Exercise requirements → Transcribe the whole listing without a single picture.

Dataset extract →
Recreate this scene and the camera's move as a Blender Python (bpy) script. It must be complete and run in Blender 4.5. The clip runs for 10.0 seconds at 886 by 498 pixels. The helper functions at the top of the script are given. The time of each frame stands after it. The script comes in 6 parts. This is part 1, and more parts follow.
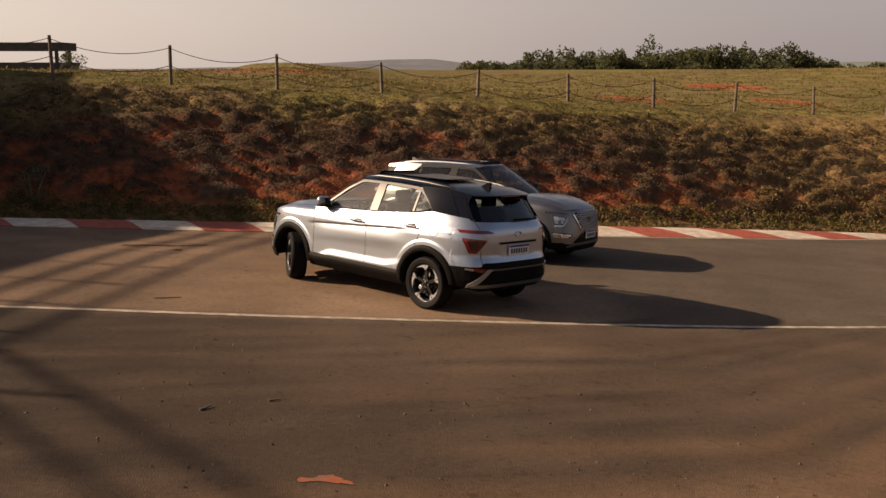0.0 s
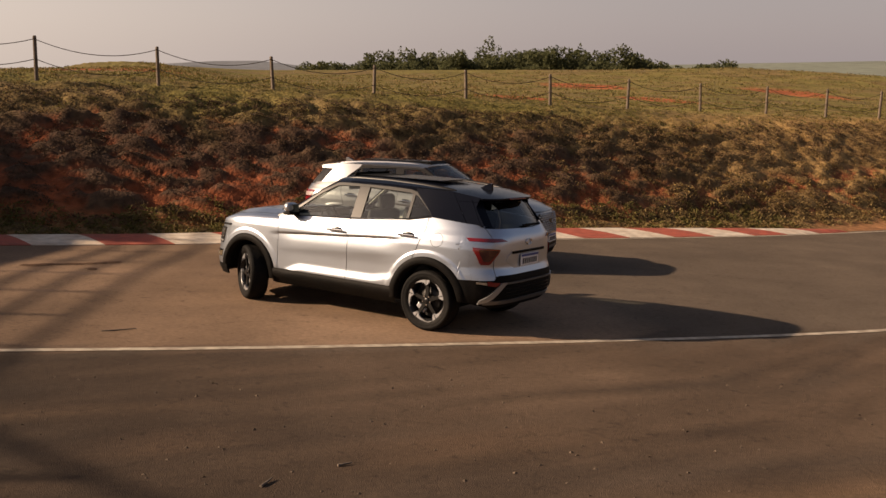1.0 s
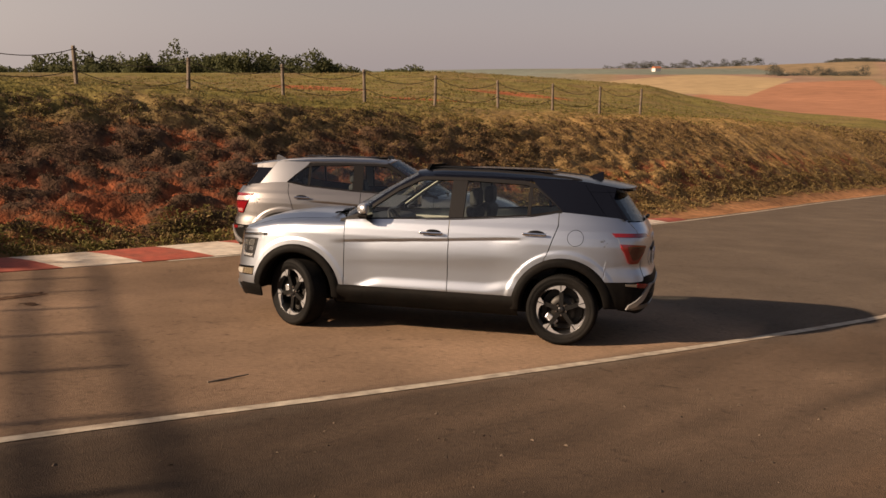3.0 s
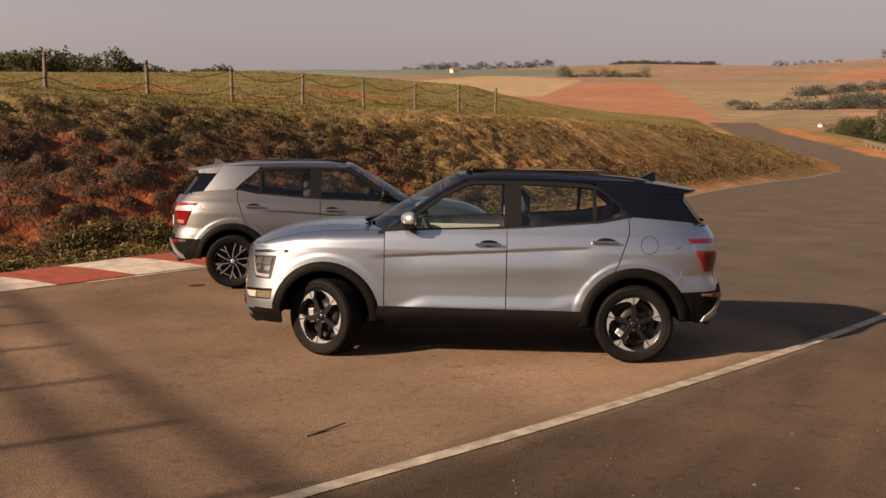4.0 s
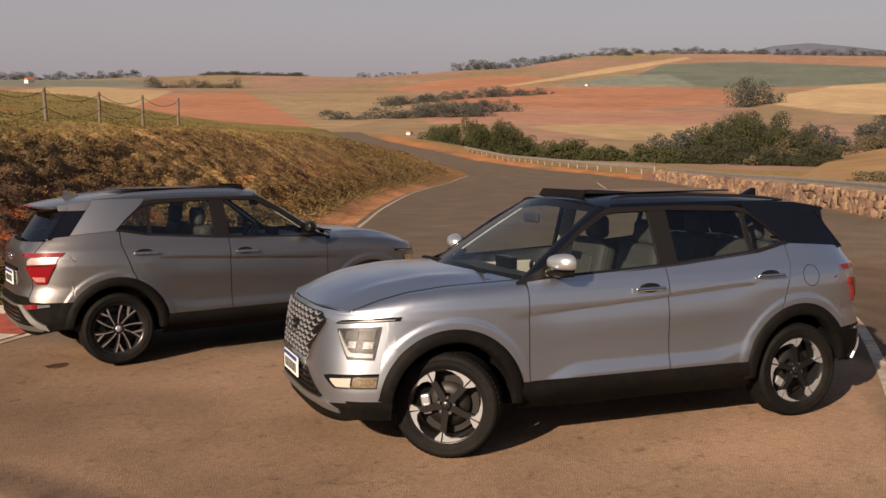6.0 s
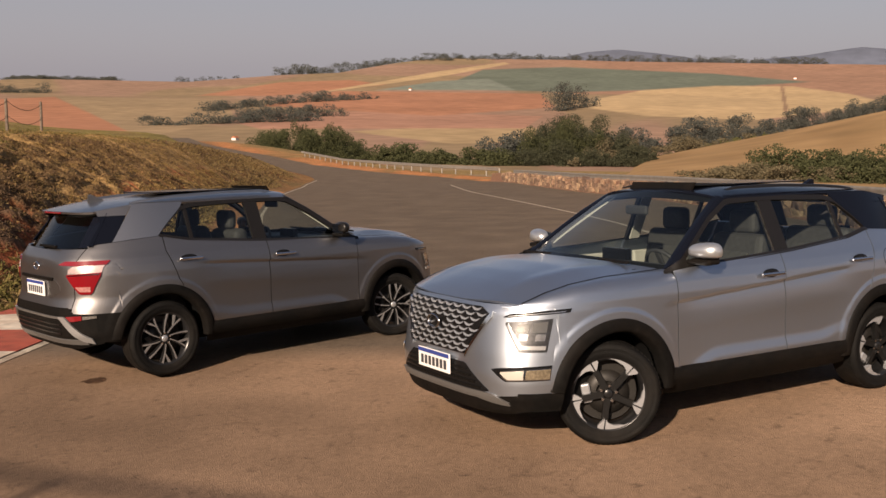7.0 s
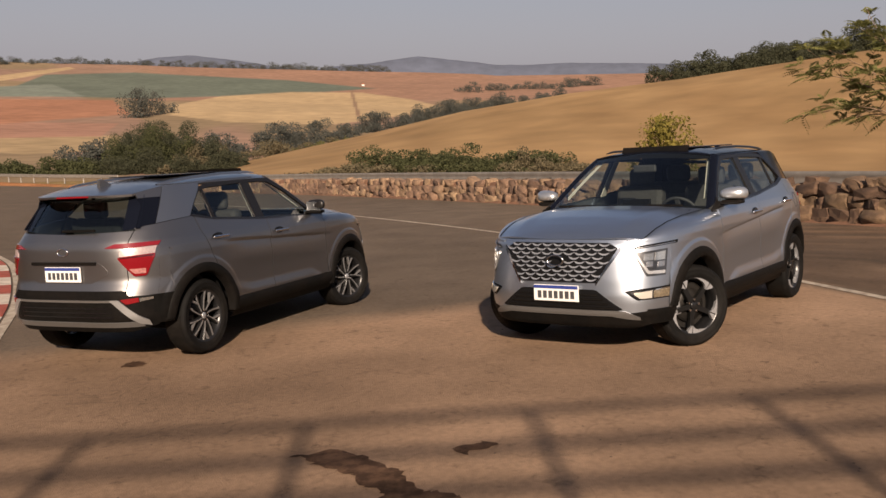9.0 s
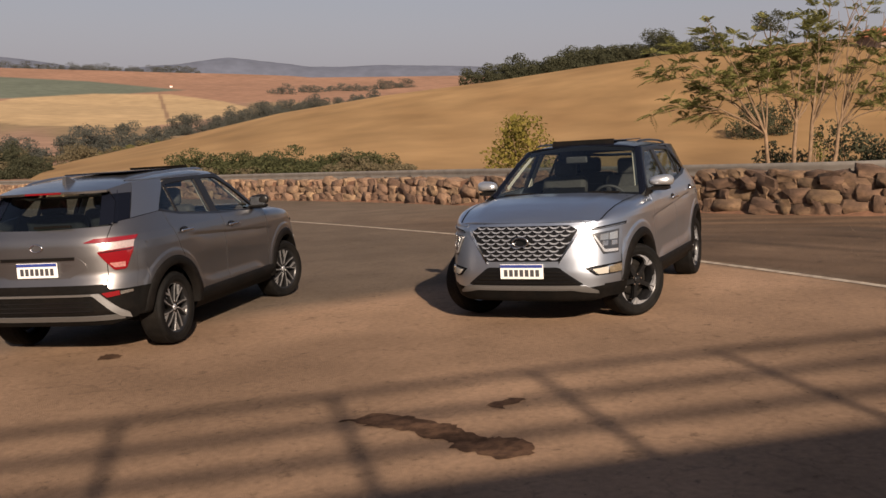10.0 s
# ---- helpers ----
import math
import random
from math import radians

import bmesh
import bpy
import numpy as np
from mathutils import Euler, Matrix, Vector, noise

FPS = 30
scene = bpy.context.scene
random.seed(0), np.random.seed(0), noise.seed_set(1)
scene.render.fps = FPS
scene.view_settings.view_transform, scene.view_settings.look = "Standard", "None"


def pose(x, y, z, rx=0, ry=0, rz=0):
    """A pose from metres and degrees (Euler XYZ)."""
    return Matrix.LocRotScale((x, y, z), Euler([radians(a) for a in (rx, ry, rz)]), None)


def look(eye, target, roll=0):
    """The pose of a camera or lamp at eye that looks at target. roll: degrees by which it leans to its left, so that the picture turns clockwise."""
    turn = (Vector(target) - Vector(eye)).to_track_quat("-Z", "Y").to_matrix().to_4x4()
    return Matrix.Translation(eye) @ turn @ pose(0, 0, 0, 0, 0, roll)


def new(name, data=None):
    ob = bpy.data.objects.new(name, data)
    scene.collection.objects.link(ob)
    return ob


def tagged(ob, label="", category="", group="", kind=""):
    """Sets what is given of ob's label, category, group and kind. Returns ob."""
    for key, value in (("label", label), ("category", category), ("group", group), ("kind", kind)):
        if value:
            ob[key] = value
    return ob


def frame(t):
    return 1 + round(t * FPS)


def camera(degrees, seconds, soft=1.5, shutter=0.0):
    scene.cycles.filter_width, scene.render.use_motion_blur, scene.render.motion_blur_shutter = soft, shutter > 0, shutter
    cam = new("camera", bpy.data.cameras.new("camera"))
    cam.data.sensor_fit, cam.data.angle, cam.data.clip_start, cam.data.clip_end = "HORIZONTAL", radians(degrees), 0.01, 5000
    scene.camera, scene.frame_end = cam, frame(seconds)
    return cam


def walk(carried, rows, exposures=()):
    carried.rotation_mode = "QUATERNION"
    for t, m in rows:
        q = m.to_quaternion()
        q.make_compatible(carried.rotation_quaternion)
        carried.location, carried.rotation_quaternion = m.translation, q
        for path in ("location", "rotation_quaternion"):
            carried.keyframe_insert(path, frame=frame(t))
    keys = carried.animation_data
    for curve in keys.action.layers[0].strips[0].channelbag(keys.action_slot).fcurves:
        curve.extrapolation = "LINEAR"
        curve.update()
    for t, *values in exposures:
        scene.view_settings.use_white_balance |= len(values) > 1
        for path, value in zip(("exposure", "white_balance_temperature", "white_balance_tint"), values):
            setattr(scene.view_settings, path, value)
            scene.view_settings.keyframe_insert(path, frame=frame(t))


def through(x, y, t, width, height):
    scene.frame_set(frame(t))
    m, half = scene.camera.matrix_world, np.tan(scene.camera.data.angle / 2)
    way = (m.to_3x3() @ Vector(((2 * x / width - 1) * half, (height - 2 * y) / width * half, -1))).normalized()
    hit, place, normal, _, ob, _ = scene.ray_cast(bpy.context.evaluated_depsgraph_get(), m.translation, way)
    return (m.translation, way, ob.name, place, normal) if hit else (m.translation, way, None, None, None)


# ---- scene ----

Task output →
Recreate this scene and the camera's move as a Blender Python (bpy) script. It must be complete and run in Blender 4.5. The clip runs for 10.0 seconds at 886 by 498 pixels. The helper functions at the top of the script are given. The time of each frame stands after it. The script comes in 6 parts. This is part 1, and more parts follow.
0.0 s
1.0 s
3.0 s
4.0 s
6.0 s
7.0 s
9.0 s
10.0 s
# ---- helpers ----
import math
import random
from math import radians

import bmesh
import bpy
import numpy as np
from mathutils import Euler, Matrix, Vector, noise

FPS = 30
scene = bpy.context.scene
random.seed(0), np.random.seed(0), noise.seed_set(1)
scene.render.fps = FPS
scene.view_settings.view_transform, scene.view_settings.look = "Standard", "None"


def pose(x, y, z, rx=0, ry=0, rz=0):
    """A pose from metres and degrees (Euler XYZ)."""
    return Matrix.LocRotScale((x, y, z), Euler([radians(a) for a in (rx, ry, rz)]), None)


def look(eye, target, roll=0):
    """The pose of a camera or lamp at eye that looks at target. roll: degrees by which it leans to its left, so that the picture turns clockwise."""
    turn = (Vector(target) - Vector(eye)).to_track_quat("-Z", "Y").to_matrix().to_4x4()
    return Matrix.Translation(eye) @ turn @ pose(0, 0, 0, 0, 0, roll)


def new(name, data=None):
    ob = bpy.data.objects.new(name, data)
    scene.collection.objects.link(ob)
    return ob


def tagged(ob, label="", category="", group="", kind=""):
    """Sets what is given of ob's label, category, group and kind. Returns ob."""
    for key, value in (("label", label), ("category", category), ("group", group), ("kind", kind)):
        if value:
            ob[key] = value
    return ob


def frame(t):
    return 1 + round(t * FPS)


def camera(degrees, seconds, soft=1.5, shutter=0.0):
    scene.cycles.filter_width, scene.render.use_motion_blur, scene.render.motion_blur_shutter = soft, shutter > 0, shutter
    cam = new("camera", bpy.data.cameras.new("camera"))
    cam.data.sensor_fit, cam.data.angle, cam.data.clip_start, cam.data.clip_end = "HORIZONTAL", radians(degrees), 0.01, 5000
    scene.camera, scene.frame_end = cam, frame(seconds)
    return cam


def walk(carried, rows, exposures=()):
    carried.rotation_mode = "QUATERNION"
    for t, m in rows:
        q = m.to_quaternion()
        q.make_compatible(carried.rotation_quaternion)
        carried.location, carried.rotation_quaternion = m.translation, q
        for path in ("location", "rotation_quaternion"):
            carried.keyframe_insert(path, frame=frame(t))
    keys = carried.animation_data
    for curve in keys.action.layers[0].strips[0].channelbag(keys.action_slot).fcurves:
        curve.extrapolation = "LINEAR"
        curve.update()
    for t, *values in exposures:
        scene.view_settings.use_white_balance |= len(values) > 1
        for path, value in zip(("exposure", "white_balance_temperature", "white_balance_tint"), values):
            setattr(scene.view_settings, path, value)
            scene.view_settings.keyframe_insert(path, frame=frame(t))


def through(x, y, t, width, height):
    scene.frame_set(frame(t))
    m, half = scene.camera.matrix_world, np.tan(scene.camera.data.angle / 2)
    way = (m.to_3x3() @ Vector(((2 * x / width - 1) * half, (height - 2 * y) / width * half, -1))).normalized()
    hit, place, normal, _, ob, _ = scene.ray_cast(bpy.context.evaluated_depsgraph_get(), m.translation, way)
    return (m.translation, way, ob.name, place, normal) if hit else (m.translation, way, None, None, None)


# ---- scene ----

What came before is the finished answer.